Curve DAO's native token, CRV, is trading dangerously close to the $0.21 support level, with technical indicators flashing oversold and no sign of relief. The Relative Strength Index (RSI) has dropped to 38.98, a level that typically signals a price is undervalued. Yet the broader DeFi sector's continued weakness is keeping buyers on the sidelines, and traders are now eyeing a potential drop to $0.18 within the next two weeks.
Oversold but no relief
An RSI reading below 30 is often considered deeply oversold. At 38.98, CRV isn't quite there, but it's still in territory that, in a healthier market, would attract dip buyers. That hasn't happened. Instead, the token keeps sliding, with each bounce getting weaker.

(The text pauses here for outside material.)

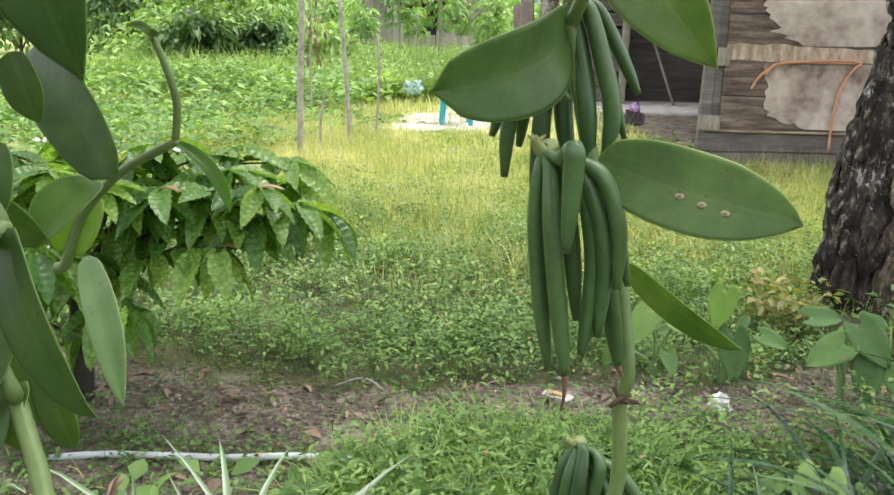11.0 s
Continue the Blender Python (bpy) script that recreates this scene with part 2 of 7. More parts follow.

The lack of buying volume suggests market participants aren't convinced the bottom is in. For CRV, the $0.21 level has acted as a floor in recent weeks. If that fails, the path to $0.18 opens up — a level that technical patterns have pointed to as the next likely target.
DeFi headwinds persist
The broader decentralized finance sector has been under pressure for months. Falling yields, regulatory uncertainties, and a general rotation away from riskier crypto assets have hit tokens like CRV especially hard. Curve Finance, a key player in stablecoin swaps and liquidity pools, relies on activity across DeFi. When the sector contracts, CRV suffers disproportionately because of its tight link to trading volumes and protocol revenue. There's no indication that the DeFi downturn is reversing. Until that changes, CRV's bearish outlook is likely to continue.
Technical outlook
Chart analysts point to a clear pattern: CRV has been making lower highs since mid-2024, and the current slide fits that trend. The $0.21 level is the last major support before $0.18, a price last seen during the 2022 crypto bear market. With the RSI still above 30, there's room for further downside before the token would be considered extremely oversold. Traders are watching to see if the $0.21 level holds through the week. A close below it could trigger stop-loss orders and accelerate the decline. On the flip side, a bounce from here would need strong catalyst — something the DeFi space hasn't delivered lately. The next few days will be critical. If CRV can't hold $0.21, the move to $0.18 may come faster than the two-week window the current patterns suggest.